Exercise -> Sift the listing for lines that hold the string "part" and pull them out.

Recorded data ->
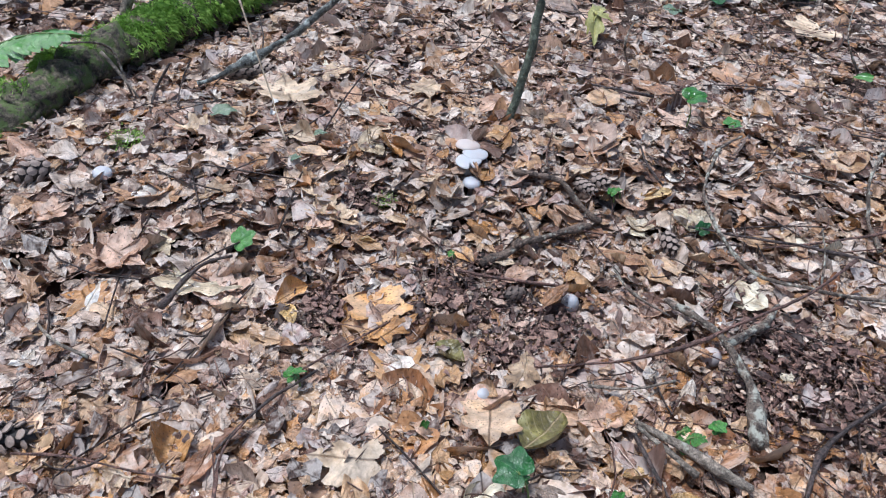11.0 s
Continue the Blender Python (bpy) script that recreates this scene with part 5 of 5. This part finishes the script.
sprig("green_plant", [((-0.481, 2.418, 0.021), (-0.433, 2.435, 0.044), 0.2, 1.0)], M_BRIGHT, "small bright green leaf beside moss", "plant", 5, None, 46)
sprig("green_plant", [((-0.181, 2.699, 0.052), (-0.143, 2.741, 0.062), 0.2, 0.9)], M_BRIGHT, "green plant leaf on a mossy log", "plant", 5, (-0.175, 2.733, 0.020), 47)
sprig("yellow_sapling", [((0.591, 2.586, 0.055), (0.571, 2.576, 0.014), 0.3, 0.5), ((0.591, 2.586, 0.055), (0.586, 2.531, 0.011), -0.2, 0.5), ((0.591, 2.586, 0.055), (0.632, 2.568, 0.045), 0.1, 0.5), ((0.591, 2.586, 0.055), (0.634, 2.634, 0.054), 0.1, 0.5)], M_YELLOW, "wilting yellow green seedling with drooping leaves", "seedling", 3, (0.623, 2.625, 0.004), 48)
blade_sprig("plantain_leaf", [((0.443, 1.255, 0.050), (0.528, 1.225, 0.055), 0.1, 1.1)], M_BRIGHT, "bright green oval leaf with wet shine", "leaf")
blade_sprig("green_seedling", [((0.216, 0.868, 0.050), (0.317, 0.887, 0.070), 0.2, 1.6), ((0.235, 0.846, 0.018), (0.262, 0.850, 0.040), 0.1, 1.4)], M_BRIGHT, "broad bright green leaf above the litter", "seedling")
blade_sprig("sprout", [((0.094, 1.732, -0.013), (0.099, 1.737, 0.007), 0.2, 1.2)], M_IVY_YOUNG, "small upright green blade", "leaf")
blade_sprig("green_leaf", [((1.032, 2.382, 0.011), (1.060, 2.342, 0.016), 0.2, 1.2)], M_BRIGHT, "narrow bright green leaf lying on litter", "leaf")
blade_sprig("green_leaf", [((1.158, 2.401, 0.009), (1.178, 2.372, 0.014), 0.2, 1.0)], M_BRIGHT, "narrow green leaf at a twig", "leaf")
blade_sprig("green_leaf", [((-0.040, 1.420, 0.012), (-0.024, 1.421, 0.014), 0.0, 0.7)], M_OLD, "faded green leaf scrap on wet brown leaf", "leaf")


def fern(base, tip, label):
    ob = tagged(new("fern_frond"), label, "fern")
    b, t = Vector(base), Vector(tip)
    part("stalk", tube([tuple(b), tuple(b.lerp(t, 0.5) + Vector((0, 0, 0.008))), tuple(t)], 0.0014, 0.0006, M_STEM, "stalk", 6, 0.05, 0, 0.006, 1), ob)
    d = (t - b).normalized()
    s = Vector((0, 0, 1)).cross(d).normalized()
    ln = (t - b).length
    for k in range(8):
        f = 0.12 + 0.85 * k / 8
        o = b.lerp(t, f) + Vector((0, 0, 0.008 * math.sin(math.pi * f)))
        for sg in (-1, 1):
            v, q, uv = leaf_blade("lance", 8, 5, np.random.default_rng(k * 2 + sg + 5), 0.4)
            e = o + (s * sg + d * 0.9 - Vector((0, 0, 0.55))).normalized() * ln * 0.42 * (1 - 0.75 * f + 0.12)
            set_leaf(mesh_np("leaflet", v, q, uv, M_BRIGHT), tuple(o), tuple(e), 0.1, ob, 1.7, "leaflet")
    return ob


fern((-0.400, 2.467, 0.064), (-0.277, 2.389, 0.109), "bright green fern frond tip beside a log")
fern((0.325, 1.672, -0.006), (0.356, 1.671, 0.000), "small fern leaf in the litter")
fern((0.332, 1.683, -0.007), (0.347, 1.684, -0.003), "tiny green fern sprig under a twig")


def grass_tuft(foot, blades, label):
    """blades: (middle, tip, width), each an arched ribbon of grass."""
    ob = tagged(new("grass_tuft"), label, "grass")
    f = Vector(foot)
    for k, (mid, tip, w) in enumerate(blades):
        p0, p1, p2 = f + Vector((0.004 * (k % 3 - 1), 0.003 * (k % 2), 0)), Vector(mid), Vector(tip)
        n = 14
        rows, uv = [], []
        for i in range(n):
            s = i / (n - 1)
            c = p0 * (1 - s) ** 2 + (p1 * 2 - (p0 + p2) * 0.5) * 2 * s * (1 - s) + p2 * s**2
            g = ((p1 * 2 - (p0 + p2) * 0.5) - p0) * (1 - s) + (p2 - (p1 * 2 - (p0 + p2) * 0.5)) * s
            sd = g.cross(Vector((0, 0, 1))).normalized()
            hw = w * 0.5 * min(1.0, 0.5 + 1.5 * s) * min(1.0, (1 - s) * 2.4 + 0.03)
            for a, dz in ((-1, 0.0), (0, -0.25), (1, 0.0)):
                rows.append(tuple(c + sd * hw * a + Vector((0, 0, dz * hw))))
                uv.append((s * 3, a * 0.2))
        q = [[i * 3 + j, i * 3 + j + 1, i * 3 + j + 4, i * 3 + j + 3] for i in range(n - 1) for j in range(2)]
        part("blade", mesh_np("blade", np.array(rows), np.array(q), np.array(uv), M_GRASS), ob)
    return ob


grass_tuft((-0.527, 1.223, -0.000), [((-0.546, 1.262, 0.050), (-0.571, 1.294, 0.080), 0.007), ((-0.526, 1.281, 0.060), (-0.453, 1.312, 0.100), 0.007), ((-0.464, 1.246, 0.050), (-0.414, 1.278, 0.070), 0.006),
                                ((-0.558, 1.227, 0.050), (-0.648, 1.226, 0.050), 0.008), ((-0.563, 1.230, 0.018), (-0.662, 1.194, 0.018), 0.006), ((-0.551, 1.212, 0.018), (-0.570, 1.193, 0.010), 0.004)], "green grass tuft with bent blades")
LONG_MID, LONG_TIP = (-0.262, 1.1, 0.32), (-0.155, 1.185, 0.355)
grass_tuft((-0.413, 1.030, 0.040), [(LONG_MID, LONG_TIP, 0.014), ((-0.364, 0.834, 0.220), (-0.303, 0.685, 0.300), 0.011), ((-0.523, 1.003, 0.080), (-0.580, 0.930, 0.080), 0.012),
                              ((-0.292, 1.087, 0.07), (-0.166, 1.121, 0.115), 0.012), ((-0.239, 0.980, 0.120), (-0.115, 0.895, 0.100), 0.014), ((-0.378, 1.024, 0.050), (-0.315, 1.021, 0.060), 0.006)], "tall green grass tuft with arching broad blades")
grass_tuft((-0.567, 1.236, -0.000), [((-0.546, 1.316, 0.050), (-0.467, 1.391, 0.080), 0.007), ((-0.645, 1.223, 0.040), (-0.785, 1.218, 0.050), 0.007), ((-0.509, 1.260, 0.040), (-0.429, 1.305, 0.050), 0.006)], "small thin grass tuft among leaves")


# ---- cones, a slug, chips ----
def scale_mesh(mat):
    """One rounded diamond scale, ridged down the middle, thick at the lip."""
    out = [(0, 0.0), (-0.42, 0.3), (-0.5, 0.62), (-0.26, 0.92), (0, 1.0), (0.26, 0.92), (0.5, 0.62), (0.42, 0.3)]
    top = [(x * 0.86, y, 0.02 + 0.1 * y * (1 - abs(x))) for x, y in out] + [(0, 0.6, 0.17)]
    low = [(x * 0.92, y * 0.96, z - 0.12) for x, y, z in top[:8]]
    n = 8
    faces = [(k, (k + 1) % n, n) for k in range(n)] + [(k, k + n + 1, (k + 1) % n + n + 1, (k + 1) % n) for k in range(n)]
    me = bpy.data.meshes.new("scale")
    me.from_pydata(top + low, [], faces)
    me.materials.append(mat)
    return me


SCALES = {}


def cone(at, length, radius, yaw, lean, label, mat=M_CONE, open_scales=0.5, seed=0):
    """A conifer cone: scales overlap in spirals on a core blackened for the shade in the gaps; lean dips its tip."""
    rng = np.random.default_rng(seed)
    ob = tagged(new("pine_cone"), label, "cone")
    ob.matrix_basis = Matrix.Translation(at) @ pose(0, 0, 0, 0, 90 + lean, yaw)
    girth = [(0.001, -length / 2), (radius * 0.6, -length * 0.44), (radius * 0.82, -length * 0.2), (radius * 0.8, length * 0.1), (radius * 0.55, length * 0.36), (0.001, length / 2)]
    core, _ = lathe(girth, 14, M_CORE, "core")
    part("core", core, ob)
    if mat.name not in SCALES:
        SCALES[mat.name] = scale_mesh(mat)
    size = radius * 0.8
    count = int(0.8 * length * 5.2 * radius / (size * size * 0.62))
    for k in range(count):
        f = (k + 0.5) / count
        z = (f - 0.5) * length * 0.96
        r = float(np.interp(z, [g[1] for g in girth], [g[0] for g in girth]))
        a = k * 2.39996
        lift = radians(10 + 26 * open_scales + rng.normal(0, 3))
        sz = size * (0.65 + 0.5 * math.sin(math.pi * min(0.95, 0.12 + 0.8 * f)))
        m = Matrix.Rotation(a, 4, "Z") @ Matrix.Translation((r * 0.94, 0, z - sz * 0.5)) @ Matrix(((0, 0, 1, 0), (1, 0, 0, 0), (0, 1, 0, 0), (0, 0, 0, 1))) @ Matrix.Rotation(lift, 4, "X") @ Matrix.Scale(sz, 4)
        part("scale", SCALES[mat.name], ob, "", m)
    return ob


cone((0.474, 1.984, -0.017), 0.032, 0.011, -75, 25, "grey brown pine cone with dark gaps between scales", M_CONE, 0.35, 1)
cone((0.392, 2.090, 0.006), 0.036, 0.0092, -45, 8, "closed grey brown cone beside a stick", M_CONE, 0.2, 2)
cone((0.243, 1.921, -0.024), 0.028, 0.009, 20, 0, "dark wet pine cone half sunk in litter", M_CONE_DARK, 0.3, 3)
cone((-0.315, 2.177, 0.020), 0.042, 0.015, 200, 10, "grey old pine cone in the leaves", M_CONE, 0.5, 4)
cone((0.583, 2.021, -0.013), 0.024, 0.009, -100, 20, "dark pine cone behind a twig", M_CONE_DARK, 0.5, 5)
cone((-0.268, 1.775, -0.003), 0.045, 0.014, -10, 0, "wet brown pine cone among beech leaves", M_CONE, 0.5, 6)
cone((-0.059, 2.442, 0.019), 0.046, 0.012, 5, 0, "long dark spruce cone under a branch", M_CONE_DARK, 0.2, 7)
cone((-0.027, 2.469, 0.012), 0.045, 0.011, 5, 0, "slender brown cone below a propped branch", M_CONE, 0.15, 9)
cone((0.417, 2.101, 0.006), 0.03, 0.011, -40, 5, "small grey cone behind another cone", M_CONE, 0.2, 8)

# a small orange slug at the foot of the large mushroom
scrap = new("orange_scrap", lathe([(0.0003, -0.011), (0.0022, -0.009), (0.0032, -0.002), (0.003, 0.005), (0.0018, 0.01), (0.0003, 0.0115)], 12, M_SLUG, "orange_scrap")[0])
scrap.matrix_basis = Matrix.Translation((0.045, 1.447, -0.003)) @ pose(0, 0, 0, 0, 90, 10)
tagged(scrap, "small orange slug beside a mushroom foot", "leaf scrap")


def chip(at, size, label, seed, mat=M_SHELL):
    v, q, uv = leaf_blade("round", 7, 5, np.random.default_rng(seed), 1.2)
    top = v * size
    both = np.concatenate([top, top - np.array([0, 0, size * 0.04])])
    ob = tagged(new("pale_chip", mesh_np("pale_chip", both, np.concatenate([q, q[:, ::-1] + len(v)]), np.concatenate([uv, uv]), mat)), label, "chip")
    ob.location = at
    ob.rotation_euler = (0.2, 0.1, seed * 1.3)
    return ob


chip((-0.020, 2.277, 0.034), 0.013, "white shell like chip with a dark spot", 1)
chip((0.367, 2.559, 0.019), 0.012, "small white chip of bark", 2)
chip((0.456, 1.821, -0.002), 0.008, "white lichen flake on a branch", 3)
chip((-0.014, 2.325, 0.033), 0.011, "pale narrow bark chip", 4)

Solution for this exercise ->
Continue the Blender Python (bpy) script that recreates this scene with part 5 of 5. This part finishes the script.
    part("stalk", tube([tuple(b), tuple(b.lerp(t, 0.5) + Vector((0, 0, 0.008))), tuple(t)], 0.0014, 0.0006, M_STEM, "stalk", 6, 0.05, 0, 0.006, 1), ob)
        part("blade", mesh_np("blade", np.array(rows), np.array(q), np.array(uv), M_GRASS), ob)
    part("core", core, ob)
        part("scale", SCALES[mat.name], ob, "", m)